O debate aqueceu quando Heloísa Apolónia lembrou o primeiro-ministro que se a proposta de redução da TSU para as empresas avançar, estará a “violar a posição conjunta” que o PS assinou com os Verdes no início da legislatura. É que no documento, assim como no documento assinado com o BE, lê-se que “Não constará do Programa de Governo qualquer redução da TSU das entidades empregadoras”. António Costa, contudo, viria depois a rejeitar qualquer violação do acordo, dizendo que “o que está no programa do Governo é que iríamos propor à concertação social uma trajetória anual de convergência no salário mínimo”. E que é isso que está a ser feito. Para já, a proposta reside no aumento do salário mínimo para os 557 euros já em janeiro, com vista a um aumento até aos 600 euros até ao final da legislatura.
Lesados do BES. PSD encosta à parede, Costa diz que risco de serem contribuintes a pagar é “diminuto”
Era o tema que se previa mais quente, na medida em que desde que anunciou na segunda-feira a solução para o problema dos lesados do BES, Costa ainda não tinha detalhado qualquer explicação. Passos Coelho já o tinha exigido, esta manhã, em declarações aos jornalistas à margem do encontro da diáspora, mas foi o líder parlamentar Luís Montenegro que o fez no Parlamento, encostando o primeiro-ministro à parede com perguntas concretas: são ou não os contribuintes que vão pagar a solução para os lesados do Grupo Espírito Santo?
Na explicação, agora mais detalhada, Costa reconheceu que “dificilmente” o Estado será chamado a pagar, mas, no entanto, o cenário não é rejeitado em absoluto, com o primeiro-ministro a assumir haver um “risco diminuto” de a despesa ser vir a ser “suportada pelos cofres públicos”. De acordo com o primeiro-ministro, a solução prevê “um veículo que não será de natureza pública, mas privada, que não será financiado pelo Estado”. O Estado, garantiu Costa, “só intervirá como garante” e “a probabilidade de ser acionada a garantia tem risco diminuto”.
No entender de Costa, aliás, “nunca seriam os cofres públicos a pagar, porque recairia sobre o fundo de resolução” da banca.

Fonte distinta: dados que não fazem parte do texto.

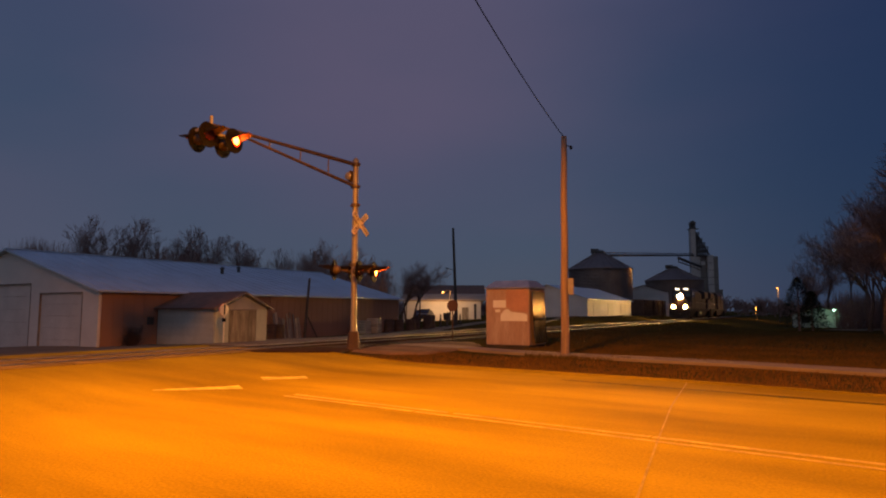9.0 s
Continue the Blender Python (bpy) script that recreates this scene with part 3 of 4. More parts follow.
def build_shed(m):
    # a small gabled lean-out standing before the side wall
    y0, D, W2, E, R = 3.5, 4.7, 3.7, 2.22, 3.02
    mm = m @ pose(0.05, y0, 0)
    th = thing("garden_shed", mm, "small old clapboard shed with brown shingle roof", "shed")
    rows = 13
    for side in (0, 1):
        w = new("wall")
        w.parent = th
        for k in range(rows):
            z0 = -0.1 + (E + 0.1) * k / rows
            bm = B()
            y = 0.0 if side == 0 else W2
            s = -1 if side == 0 else 1
            prism(bm, [(0, z0), (0, z0 + E / rows + 0.02), (D, z0 + E / rows + 0.02), (D, z0)], y - 0.02 * s, y + 0.03 * s)
            part("clapboard", bm, M_CLAP, w)
    g = new("wall")
    g.parent = th
    bm = B()
    rot = pose(D, 0, 0, 0, 0, 90)
    prism(bm, [(0, -0.1), (0, E), (W2 / 2, R), (W2, E), (W2, -0.1), (2.90, -0.1), (2.90, 2.07), (0.92, 2.07), (0.92, -0.1)], -0.06, 0.0, rot)
    part("gable", bm, M_CLAP, g)
    for k in range(7):
        bm = B()
        box(bm, D + 0.0, D + 0.05, 0.95 + k * 0.276, 0.95 + k * 0.276 + 0.268, -0.05, 2.05)
        part("door_board", bm, M_OLDWOOD, th)
    for sgn in (0, 1):
        bm = B()
        ya, yb = (-0.3, W2 / 2) if sgn == 0 else (W2 + 0.3, W2 / 2)
        za = E - 0.3 * (R - E) / (W2 / 2)
        q = [(0.0, ya, za), (D + 0.3, ya, za), (D + 0.3, yb, R), (0.0, yb, R)]
        lo = [bm.verts.new(v) for v in q]
        hi = [bm.verts.new((v[0], v[1], v[2] + 0.09)) for v in q]
        bm.faces.new(lo[::-1]), bm.faces.new(hi)
        for k in range(4):
            bm.faces.new((lo[k], lo[(k + 1) % 4], hi[(k + 1) % 4], hi[k]))
        bmesh.ops.recalc_face_normals(bm, faces=bm.faces)
        part("roof", bm, M_SHINGLE, th, "brown shingle roof slope")
        bm = B()
        a, b = Vector((D + 0.31, ya, za - 0.02)), Vector((D + 0.31, yb, R - 0.02))
        tube(bm, a, b, 0.07, 0.07, 4)
        part("bargeboard", bm, M_OLDWOOD, th)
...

Do lado do PSD, só Luís Montenegro falou, insistindo não só no tema dos lesados do BES como também no investimento público, que no entender dos partidos da direita é uma das maiores falhas da governação de António Costa. Criticando o “descaramento” de António Costa ao dizer que o anterior Governo PSD/CDS “diabolizou o investimento público”, quando “o atual Governo socialista foi o que mais baixou o investimento nos últimos 65 anos”, Montenegro lembrou “as escolas que estão a fechar” e os problemas ao nível da saúde e dos transportes públicos, para rematar com uma pergunta: “vai conseguir baixar o défice para 2,5%, mas à custa de quê?”